My journey into loving soccer isn’t traditional. In fact, I grew up hating it. My sister was a star forward for her high school and on her traveling teams. She was an expert sprinter competing in Jr. Olympics and smashing school records. She was the perfect athlete and I was there, in the stands at every single event… by force. My athletic ability has always been non-existent, I was always compared to my sister, and had to get a PE waiver in middle school to avoid the constant "but your sister" chants from the adults in charge of me. Fast forward I’m (SURPRISE) failing PE because I couldn’t serve a tennis ball to save my life, so Coach let me manage the score board for the boys’ JV soccer team to supplement my grade. There I was… more soccer I didn’t sign up to watch.
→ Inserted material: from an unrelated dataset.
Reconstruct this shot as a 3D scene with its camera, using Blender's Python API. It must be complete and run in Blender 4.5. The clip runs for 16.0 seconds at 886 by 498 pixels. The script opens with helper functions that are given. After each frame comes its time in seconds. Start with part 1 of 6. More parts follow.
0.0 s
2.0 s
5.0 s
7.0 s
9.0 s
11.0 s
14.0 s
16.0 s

My husband, 5th grade teacher, has always loved the sport and even started a recess revival by supplying soccer balls and structures for game play to the students. One week had been particularly rough at work, so I surprised him with tickets to the April 4th match against Portland. I bought some cheap, resale seats I found on Ticketmaster, made a special trip to the store to grab a couple of shirts, and we made our way downtown. We sat on the east side, sun blaring straight into our souls, sweat pouring from our faces and in that moment… I felt home. I fell in love with the stadium, the team, the fans, the environment, and the excitement of it all. I came home that night, read everything I could about every player, followed them on Instagram and Twitter, and then… I bought resale tickets for every match for the rest of the season, including an away game at Mercedes-Benz Stadium.
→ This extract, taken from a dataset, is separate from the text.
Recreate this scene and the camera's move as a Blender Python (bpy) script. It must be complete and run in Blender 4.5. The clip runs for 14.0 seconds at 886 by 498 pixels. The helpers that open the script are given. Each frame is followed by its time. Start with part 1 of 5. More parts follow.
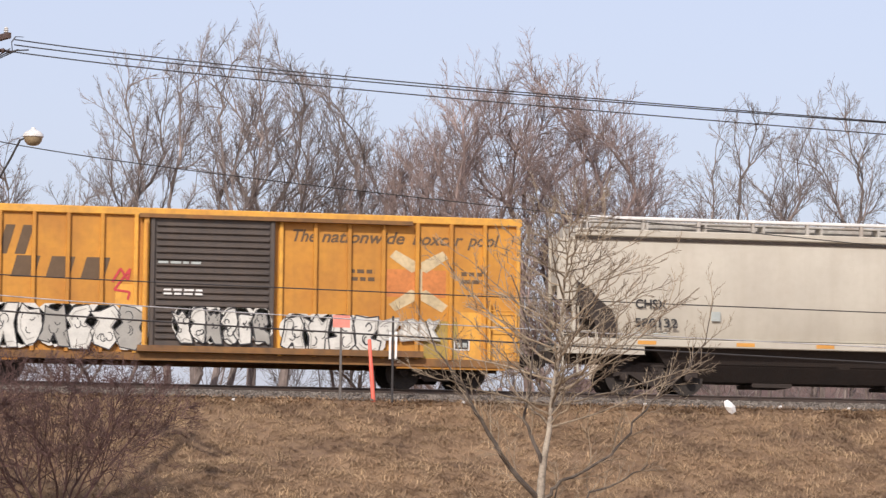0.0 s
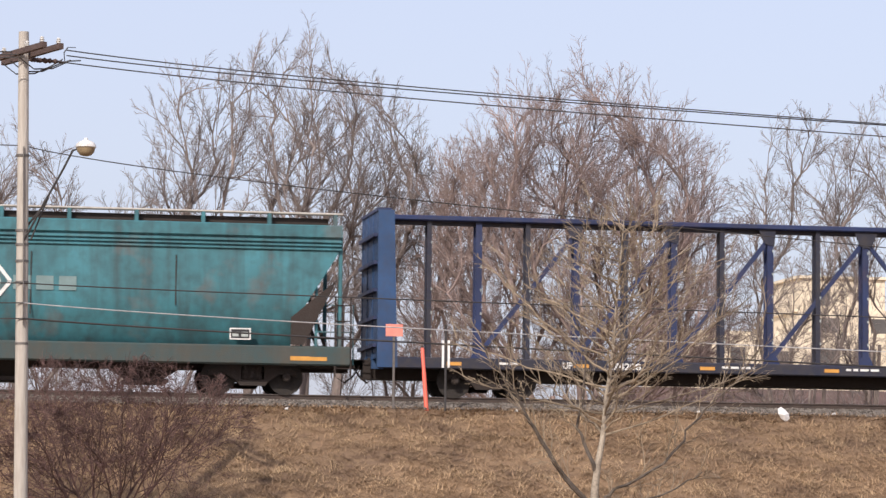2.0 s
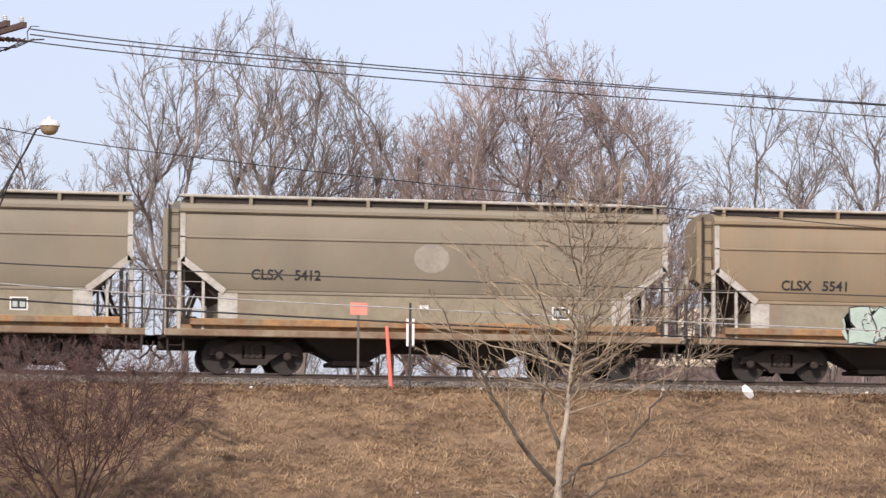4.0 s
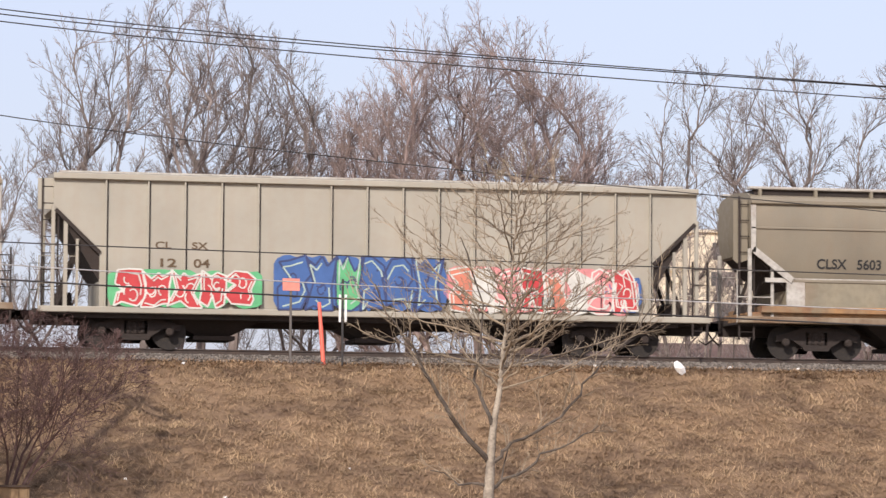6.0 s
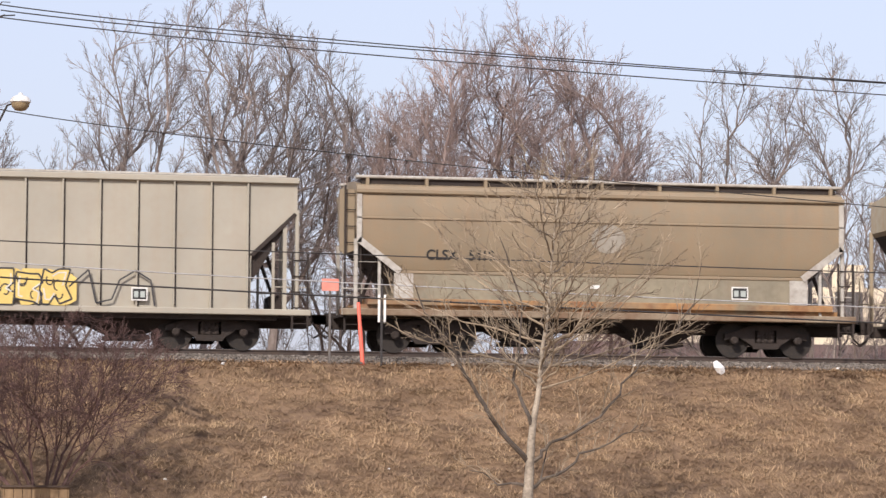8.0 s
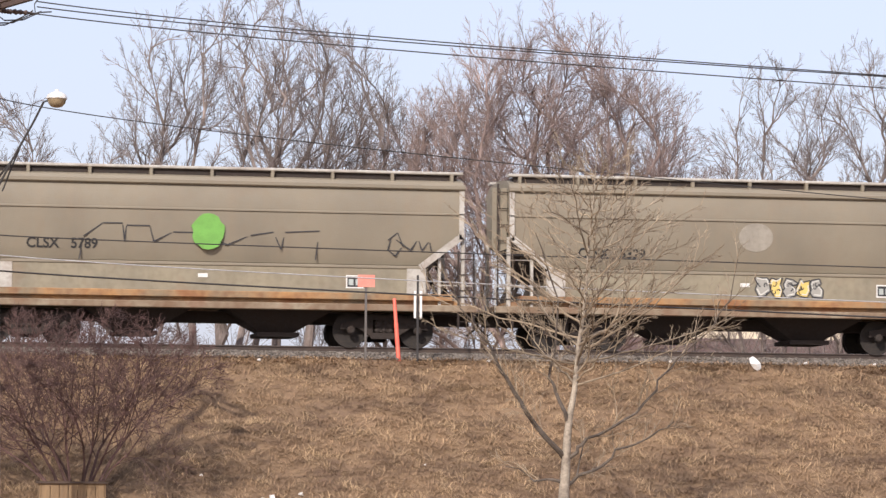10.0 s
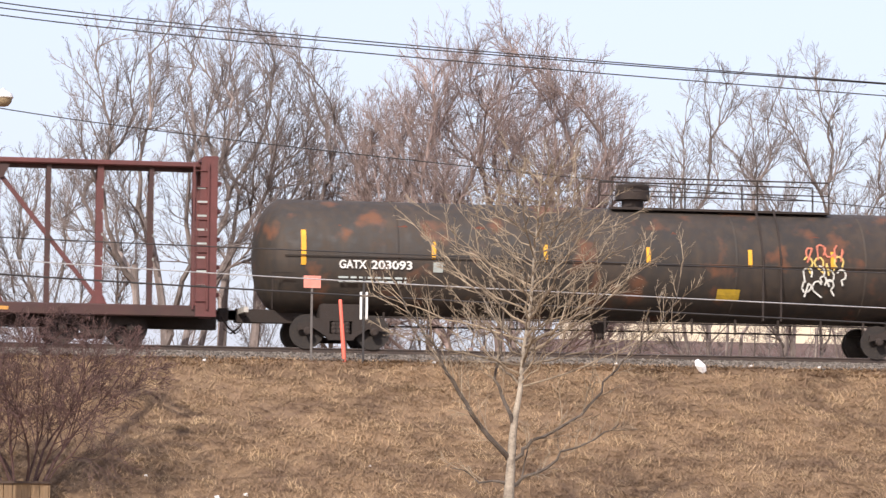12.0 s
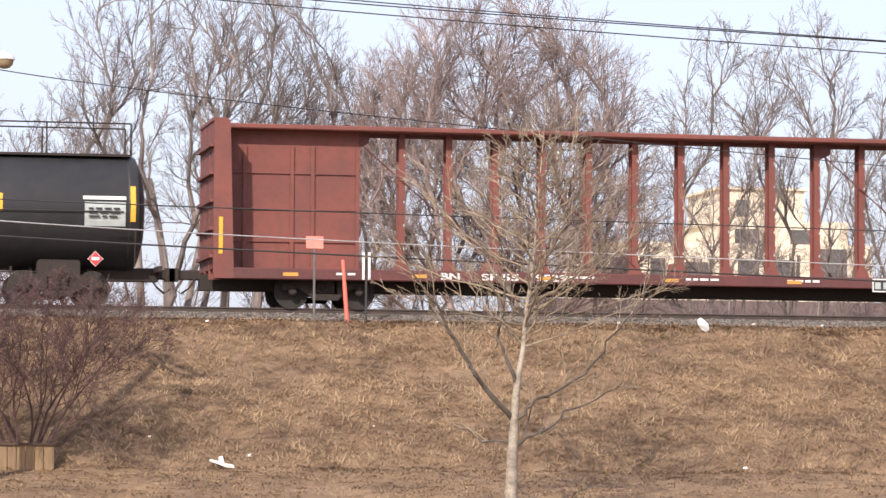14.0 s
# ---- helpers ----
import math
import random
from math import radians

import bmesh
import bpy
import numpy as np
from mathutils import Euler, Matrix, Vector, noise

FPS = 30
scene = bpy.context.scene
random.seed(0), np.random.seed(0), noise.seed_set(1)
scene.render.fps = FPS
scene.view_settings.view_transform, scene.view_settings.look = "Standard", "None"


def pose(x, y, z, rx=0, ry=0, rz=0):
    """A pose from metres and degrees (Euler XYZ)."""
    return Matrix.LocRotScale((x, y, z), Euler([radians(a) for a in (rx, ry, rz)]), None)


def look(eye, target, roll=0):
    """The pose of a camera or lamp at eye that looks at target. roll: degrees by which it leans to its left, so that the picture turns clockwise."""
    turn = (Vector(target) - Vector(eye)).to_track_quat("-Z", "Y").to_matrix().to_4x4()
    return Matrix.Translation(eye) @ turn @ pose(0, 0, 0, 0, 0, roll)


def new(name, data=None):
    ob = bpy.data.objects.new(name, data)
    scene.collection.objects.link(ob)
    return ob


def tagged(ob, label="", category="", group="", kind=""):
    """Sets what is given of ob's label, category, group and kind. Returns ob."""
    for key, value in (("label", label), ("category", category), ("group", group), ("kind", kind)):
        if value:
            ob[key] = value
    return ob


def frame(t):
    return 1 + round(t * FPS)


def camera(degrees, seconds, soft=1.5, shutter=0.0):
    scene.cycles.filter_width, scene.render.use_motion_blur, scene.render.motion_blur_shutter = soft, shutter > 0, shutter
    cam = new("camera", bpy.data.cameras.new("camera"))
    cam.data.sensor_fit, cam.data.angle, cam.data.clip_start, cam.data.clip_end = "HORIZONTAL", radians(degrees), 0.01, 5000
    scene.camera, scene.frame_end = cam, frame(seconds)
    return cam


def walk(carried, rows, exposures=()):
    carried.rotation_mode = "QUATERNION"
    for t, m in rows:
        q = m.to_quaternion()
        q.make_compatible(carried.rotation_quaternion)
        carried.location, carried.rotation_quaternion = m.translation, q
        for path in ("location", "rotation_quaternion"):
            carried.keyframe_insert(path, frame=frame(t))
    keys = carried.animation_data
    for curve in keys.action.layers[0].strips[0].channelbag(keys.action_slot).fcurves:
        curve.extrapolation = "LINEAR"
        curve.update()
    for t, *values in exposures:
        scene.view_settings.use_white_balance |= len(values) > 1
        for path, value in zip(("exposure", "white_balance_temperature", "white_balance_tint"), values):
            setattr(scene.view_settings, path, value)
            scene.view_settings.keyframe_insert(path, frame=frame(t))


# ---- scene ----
EYE = (0.0, 0.0, 1.6)
cam = camera(15.0, 14.0, soft=1.4, shutter=0.04)
ROWS = [
    (0, -11.000, 4.900, -0.750),
    (0.5, -11.000, 5.045, -0.740),
    (1, -10.781, 5.128, -0.750),
    (1.5, -10.379, 5.099, -0.710),
    (2, -10.088, 5.034, -0.570),
    (2.5, -10.589, 5.018, -0.470),
    (2.7, -10.741, 4.981, -0.463),
    (4.8, -10.669, 4.497, -0.387),
    (5, -10.936, 4.460, -0.380),
    (5.5, -11.624, 4.376, -0.380),
    (6, -11.835, 4.270, -0.400),
    (6.5, -11.561, 4.234, -0.480),
    (7, -11.300, 4.266, -0.420),
    (9.3, -11.019, 4.245, -0.310),
    (9.5, -10.875, 4.227, -0.300),
    (10, -10.553, 4.196, -0.370),
    (10.5, -10.339, 4.202, -0.500),
    (11, -10.357, 4.248, -0.470),
    (11.5, -10.999, 4.235, -0.550),
    (12, -11.488, 4.226, -0.580),
    (12.5, -11.843, 4.045, -0.600),
    (13, -12.631, 3.676, -0.430),
    (13.3, -12.968, 4.582, -0.406),
    (13.5, -13.120, 4.123, -0.390),
    (13.7, -12.762, 3.238, -0.362),
    (13.9, -11.716, 3.457, -0.334),
    (14, -11.429, 3.544, -0.320),
]
walk(cam, [(t, pose(*EYE, 90 + pitch, roll, yaw)) for t, yaw, pitch, roll in ROWS], exposures=[(t, e, 6500, 13) for t, e in ((0.0, -0.2), (1.0, -0.28), (2.0, -0.16), (5.5, -0.06), (6.5, -0.1), (10.5, 0.04), (12.5, 0.19), (14.0, 0.22))])

# ---- light: late-winter sun from behind the eye and to its left, pale sky ----
SUN_FROM = Vector((-0.4210, -0.6993, 0.5780)).normalized()
world = bpy.data.worlds.new("sky")
scene.world = world
world.use_nodes = True
wn = world.node_tree.nodes
sky = wn.new("ShaderNodeTexSky")
sky.sky_type = "NISHITA"
sky.sun_disc = False
sky.sun_elevation = math.asin(SUN_FROM.z)
sky.sun_rotation = math.atan2(SUN_FROM.x, SUN_FROM.y)
sky.air_density, sky.dust_density, sky.ozone_density = 1.0, 3.2, 2.5
haze = wn.new("ShaderNodeMix")  # thin high haze over the whole sky
haze.data_type = "RGBA"
haze.inputs[0].default_value = 0.5
haze.inputs[7].default_value = (6.0, 6.1, 7.3, 1)
world.node_tree.links.new(sky.outputs[0], haze.inputs[6])
world.node_tree.links.new(haze.outputs[2], wn["Background"].inputs[0])
wn["Background"].inputs[1].default_value = 0.17
sun = new("sun", bpy.data.lights.new("sun", "SUN"))
sun.data.energy, sun.data.angle, sun.data.color = 4.5, radians(0.53), (1.0, 0.93, 0.84)
sun.matrix_world = look(SUN_FROM * 100, (0, 0, 0))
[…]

Later in the year, I spent our New York vacation planning Broadway shows around the World Cup, only eating at restaurants that were streaming the games, waking up stupid early to catch morning matches, and paying for WiFi to stream a cup game. We even watched the Montreal game right up to the opening monologue in Hamilton and during intermission. As we returned from vacation and I was prepping my elementary library for the new school year, I found myself hanging gameday posters as high as I could reach. When students returned, little eyes were naturally drawn to the sudden influx of purple in our space. I was suddenly making connections with students who "hate reading." In one instance, a 2nd grader that NEVER checks anything out challenged me on facts about City, Yoshi, and the World Cup Try as he might, he couldn’t best me in my newfound obsession! After a 10-minute fan session about our favorite players he asked me if I had any books about soccer…
It’s no secret our beloved Lions fell to pieces this season, riddled with injuries, changes, and international duties, the hits just seemed to keep coming. It didn’t matter to me. Week in and week out, I couldn’t wait to see Dom go for it when he wants, Amro defend with those hands behind his back, Yoshi dominate seemingly any position he wanted in the moment, and I especially couldn’t wait to see how Scott Sutter would save us all in stoppage time. The story won’t be the same this season and while I felt really upset at a lot of the roster moves, I remembered something one of my mentors always used to say, "If you always do what you’ve always done, you’re going to get what you’ve always gotten." Change was needed, change takes time, and change leaves room for improvement. Apparently loving a sports team is like loving another person. They’re frustrating and exciting, and they’re definitely going to leave their socks all over the house.
Other than waiting for the next season of Game of Thrones each year, I’ve never really experienced this emptiness as I lie in wait. Spending my weekends in purple almost felt like a break from my normal, anxiety-filled life, making friends with strangers with whom I’d otherwise not even make eye contact. Games became a stress relief where I could yell and scream, and not be considered the weird one. I miss the long walk from the SunTrust Tower, the hard-plastic seats, the scent of that purple smoke as OCSC scores, and the "ruckus" of The Wall. The wait for a new season has been a long one, but it’s almost time to relish the excitement and heartache that comes with loving City. So, while they served their purpose, no more resale seats for us. You’ll have to pry our west side seats from my cold, dead hands.